ALT PRODUCTION GROUP · PATENTED TECHNOLOGY
AEA
Authority Ephemeral Architecture: governed, scoped, time-bounded power that replaces standing privileges with burn-on-use capability.
Most breaches don’t start with “a genius hacker”. They start with a boring reality: someone, somewhere, had standing access they shouldn’t have had for as long as they had it. Credentials leak. Tokens get replayed. Sessions get hijacked. Admin roles get over-granted. And then the attacker doesn’t need to “break in”, they simply use the authority that was already there.
AEA kills standing authority at the root. Instead of permanent roles and long-lived permissions, it issues ephemeral authority: scoped, time-bounded, policy-governed capability that exists only long enough to complete a single intent, and then it expires, burns, or collapses by design.
This shifts security from “who are you” to “what exactly are you allowed to do, right now, under what conditions”. Identity becomes an input. Environment integrity becomes a prerequisite. Risk becomes a control surface. Authority becomes a carefully issued instrument, not a permanent state.
WHY THIS WINS
Because standing access is a liability disguised as convenience.
Conventional permission models assume that once you’re authenticated, you can hold authority until logout or timeout. That creates a massive attack window: the longer authority persists, the more time an attacker has to steal it, hijack it, replay it, or social-engineer their way into it.
AEA shrinks that window to near-zero by design. Authority is minted only when needed, for one intent, under explicit policy constraints, then it expires or burns. Even if an attacker compromises a credential, they don’t automatically inherit standing power. They inherit an identity input at best.
In an AEA world, the question shifts from “do you have access” to: should this action be authorised right now, in this context, from this environment, with this level of risk? That makes compromise survivable.

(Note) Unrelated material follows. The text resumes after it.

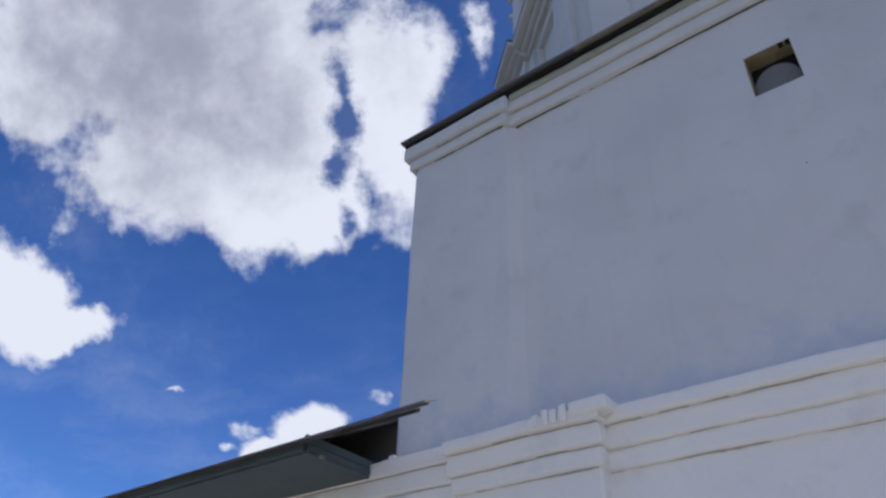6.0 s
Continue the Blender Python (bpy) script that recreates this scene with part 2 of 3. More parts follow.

The outcome is ruthless: less power exists at any given time, so less power can be stolen.
HOW IT WORKS
A lifecycle for authority: request → evaluate → issue → execute → burn.
AEA treats authority as a lifecycle, not a login state. When a user or system needs to perform an action, authority is requested as a discrete event. The orchestration evaluates context, risk, integrity posture, and policy constraints. If the action meets the requirements, a scoped authority instrument is issued.
That authority is deliberately short-lived and purpose-bound. It may be single-use, time-bounded, step-up gated, or environment-locked depending on risk tier. The moment the action completes (or the time window expires), the authority burns or collapses — and the system returns to a lower-power baseline.
This is how you eliminate whole classes of compromise: there is no persistent admin session to hijack, no long-lived privilege token to replay, and no permanent role that quietly accumulates excessive power over time.
DESIGN PRINCIPLES
Least privilege is incomplete without least time.
Security models fail when they treat authority as a convenience feature. “Admin accounts” are not identities — they are powers. If power exists continuously, it will eventually be misused, stolen, coerced, or replayed.
AEA is built on a principle that is brutally simple: authority must be temporary, explicit, and governed. This reduces operational risk, improves auditability, and makes compromise survivable, because power exists only where justified.
The principle is the north star: keep the baseline low-power, and mint authority only when earned.
USE CASES
Where you cannot afford “logged in as admin” to exist.
AEA is built for any environment where standing privilege creates unacceptable risk: hosting platforms, payment orchestration, internal tooling, secure panels, and critical operations. It reduces blast radius by ensuring that high-impact authority is minted only under strict conditions, and then disappears.
The payoff is commercial as well as technical: you gain a differentiated security posture that is explainable to customers, auditors, and regulators, and you materially reduce the likelihood of catastrophic compromise.
LICENSING
A licensable authority control layer, built to sit beneath critical systems.
AEA is designed to integrate with the broader trust stack: Love’s Algorithm provides adaptive trust scoring and orchestration. Device Environment Attestation Mesh provides integrity posture. TuringKey provides hardware-bound identity proof. AEA turns those signals into governed, ephemeral authority issuance.
Licensing aligns to operational lanes, risk tiers, and integration depth, because the value is structural: it reduces how much power exists at any time, and therefore how much power can be stolen.
For licensing discussions and deployment alignment, please contact Alt Production Labs.
FAQ
Is this just “better RBAC”?
No. RBAC is roles. AEA is capability issuance with time and scope as first-class controls.
Does it replace authentication?
No. Authentication is an input. AEA governs whether authority is issued for an action, and for how long.
Does it increase friction?
Not across the board. It targets high-impact moments. Low-risk actions stay smooth; high-risk actions require earned authority.
How does it connect to AFA?
AEA is the stepping stone: AFA evolves the full fabric where identity, integrity, entropy, and orchestration unify into end-to-end authority governance.